### Stored data
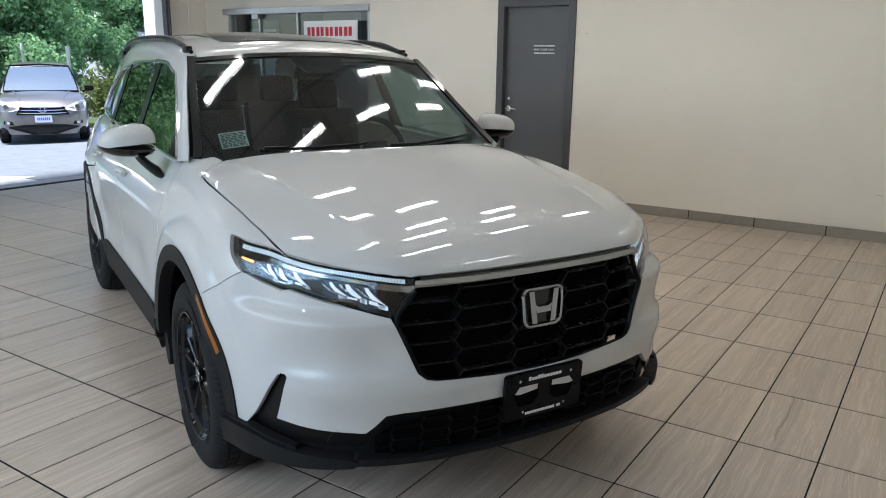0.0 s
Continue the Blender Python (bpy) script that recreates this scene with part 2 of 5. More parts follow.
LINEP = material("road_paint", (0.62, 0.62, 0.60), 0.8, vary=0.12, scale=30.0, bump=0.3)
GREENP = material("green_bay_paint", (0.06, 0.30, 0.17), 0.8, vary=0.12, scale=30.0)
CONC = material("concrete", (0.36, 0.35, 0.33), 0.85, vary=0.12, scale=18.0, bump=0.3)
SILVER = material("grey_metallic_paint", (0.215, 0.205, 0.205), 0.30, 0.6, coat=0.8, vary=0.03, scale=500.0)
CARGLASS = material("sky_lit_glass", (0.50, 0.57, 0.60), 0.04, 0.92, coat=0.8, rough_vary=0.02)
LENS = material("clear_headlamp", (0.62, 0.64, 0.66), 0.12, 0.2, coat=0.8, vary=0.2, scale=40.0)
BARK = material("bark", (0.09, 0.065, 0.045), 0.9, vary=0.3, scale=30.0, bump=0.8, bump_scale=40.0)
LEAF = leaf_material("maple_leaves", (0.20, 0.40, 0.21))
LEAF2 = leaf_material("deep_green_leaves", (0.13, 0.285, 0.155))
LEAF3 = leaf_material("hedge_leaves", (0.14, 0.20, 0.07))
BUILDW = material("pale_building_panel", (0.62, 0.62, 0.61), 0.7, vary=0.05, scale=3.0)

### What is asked
Write out the whole listing again, exactly, with no pictures.

### Correct answer
0.0 s
Continue the Blender Python (bpy) script that recreates this scene with part 2 of 5. More parts follow.
LINEP = material("road_paint", (0.62, 0.62, 0.60), 0.8, vary=0.12, scale=30.0, bump=0.3)
GREENP = material("green_bay_paint", (0.06, 0.30, 0.17), 0.8, vary=0.12, scale=30.0)
CONC = material("concrete", (0.36, 0.35, 0.33), 0.85, vary=0.12, scale=18.0, bump=0.3)
SILVER = material("grey_metallic_paint", (0.215, 0.205, 0.205), 0.30, 0.6, coat=0.8, vary=0.03, scale=500.0)
CARGLASS = material("sky_lit_glass", (0.50, 0.57, 0.60), 0.04, 0.92, coat=0.8, rough_vary=0.02)
LENS = material("clear_headlamp", (0.62, 0.64, 0.66), 0.12, 0.2, coat=0.8, vary=0.2, scale=40.0)
BARK = material("bark", (0.09, 0.065, 0.045), 0.9, vary=0.3, scale=30.0, bump=0.8, bump_scale=40.0)
LEAF = leaf_material("maple_leaves", (0.20, 0.40, 0.21))
LEAF2 = leaf_material("deep_green_leaves", (0.13, 0.285, 0.155))
LEAF3 = leaf_material("hedge_leaves", (0.14, 0.20, 0.07))
BUILDW = material("pale_building_panel", (0.62, 0.62, 0.61), 0.7, vary=0.05, scale=3.0)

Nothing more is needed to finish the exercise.